◆ **Collected data**:
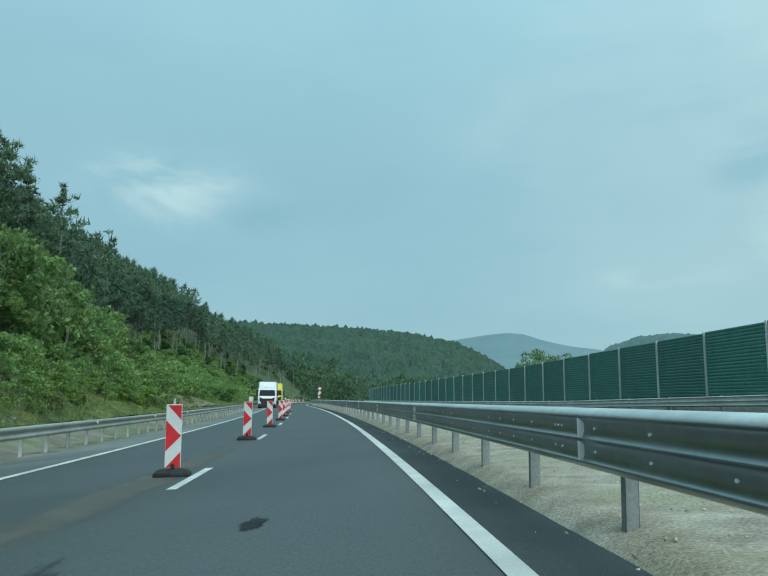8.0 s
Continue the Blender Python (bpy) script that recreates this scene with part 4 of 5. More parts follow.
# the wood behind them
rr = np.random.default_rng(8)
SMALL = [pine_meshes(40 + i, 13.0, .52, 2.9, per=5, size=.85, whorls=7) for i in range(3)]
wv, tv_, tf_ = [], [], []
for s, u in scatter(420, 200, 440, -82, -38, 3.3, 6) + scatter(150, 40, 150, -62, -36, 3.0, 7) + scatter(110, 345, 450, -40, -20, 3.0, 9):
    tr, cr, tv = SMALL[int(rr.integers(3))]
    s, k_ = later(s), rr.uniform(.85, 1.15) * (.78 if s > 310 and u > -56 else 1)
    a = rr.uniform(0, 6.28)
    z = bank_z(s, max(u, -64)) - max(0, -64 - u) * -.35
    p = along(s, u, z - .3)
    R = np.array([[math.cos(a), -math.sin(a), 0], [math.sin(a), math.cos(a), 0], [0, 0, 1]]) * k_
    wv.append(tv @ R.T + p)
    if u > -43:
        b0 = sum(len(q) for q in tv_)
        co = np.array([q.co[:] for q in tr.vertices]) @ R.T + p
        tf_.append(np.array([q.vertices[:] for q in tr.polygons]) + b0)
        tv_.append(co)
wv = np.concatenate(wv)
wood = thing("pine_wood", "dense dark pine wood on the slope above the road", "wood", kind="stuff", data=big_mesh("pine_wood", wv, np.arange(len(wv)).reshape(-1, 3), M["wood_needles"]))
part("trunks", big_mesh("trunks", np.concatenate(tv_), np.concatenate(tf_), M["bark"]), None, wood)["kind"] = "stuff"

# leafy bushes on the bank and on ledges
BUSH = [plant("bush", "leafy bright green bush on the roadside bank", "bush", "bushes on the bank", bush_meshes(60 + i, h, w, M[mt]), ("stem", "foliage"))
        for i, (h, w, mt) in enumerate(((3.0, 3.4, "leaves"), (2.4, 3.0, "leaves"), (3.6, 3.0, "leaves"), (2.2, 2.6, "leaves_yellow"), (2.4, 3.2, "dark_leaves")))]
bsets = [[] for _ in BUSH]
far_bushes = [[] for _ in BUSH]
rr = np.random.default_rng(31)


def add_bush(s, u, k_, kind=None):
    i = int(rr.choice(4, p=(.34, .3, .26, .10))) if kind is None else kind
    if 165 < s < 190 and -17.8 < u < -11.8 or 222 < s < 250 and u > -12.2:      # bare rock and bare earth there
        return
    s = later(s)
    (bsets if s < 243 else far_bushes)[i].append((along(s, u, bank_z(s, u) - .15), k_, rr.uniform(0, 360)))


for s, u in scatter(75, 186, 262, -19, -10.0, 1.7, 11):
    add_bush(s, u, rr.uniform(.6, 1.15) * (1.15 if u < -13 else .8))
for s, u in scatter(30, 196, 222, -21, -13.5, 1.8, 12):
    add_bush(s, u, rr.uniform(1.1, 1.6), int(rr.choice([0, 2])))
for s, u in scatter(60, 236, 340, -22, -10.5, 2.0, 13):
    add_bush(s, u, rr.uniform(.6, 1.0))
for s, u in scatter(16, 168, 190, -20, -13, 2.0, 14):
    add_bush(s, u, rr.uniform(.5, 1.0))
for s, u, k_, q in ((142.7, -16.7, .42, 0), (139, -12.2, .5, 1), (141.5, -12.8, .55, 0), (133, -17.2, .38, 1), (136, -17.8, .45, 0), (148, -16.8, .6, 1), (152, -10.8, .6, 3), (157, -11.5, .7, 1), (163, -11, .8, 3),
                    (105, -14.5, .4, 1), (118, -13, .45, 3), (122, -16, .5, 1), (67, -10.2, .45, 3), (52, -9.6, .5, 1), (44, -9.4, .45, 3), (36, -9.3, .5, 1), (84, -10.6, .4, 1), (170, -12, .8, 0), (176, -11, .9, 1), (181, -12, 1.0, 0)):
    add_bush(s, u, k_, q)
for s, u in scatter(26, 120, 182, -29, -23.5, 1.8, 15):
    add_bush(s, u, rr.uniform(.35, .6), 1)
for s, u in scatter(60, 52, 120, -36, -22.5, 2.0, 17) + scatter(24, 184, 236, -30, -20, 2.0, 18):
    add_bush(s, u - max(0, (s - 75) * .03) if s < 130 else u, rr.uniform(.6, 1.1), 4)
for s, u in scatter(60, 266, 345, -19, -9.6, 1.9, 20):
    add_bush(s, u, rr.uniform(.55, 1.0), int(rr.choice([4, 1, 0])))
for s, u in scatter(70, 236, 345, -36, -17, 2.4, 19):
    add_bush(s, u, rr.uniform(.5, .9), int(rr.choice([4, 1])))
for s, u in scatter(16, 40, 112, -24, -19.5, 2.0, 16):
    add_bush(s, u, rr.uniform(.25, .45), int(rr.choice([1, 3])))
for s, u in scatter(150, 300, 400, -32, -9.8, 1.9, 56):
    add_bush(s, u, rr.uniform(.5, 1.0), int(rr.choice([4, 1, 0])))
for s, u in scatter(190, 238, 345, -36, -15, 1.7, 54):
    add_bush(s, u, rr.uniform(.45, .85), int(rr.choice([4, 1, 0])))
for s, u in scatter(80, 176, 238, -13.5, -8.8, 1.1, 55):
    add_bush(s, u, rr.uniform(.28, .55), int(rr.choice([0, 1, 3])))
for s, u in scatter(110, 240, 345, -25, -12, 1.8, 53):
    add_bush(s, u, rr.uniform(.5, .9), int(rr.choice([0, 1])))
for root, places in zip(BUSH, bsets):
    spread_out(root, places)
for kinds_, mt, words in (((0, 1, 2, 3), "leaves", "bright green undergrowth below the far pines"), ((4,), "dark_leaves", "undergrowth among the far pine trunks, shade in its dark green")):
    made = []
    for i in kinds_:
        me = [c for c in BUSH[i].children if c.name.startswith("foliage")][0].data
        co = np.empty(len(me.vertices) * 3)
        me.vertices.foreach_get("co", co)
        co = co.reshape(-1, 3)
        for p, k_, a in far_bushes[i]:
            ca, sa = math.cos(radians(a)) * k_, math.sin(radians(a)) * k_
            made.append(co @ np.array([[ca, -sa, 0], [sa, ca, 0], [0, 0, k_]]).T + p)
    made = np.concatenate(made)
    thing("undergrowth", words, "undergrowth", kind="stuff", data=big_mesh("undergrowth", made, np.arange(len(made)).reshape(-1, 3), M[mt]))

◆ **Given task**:
Scan the listing above for the word "part" and show each line where it is found.

◆ **Exercise result**:
Continue the Blender Python (bpy) script that recreates this scene with part 4 of 5. More parts follow.
part("trunks", big_mesh("trunks", np.concatenate(tv_), np.concatenate(tf_), M["bark"]), None, wood)["kind"] = "stuff"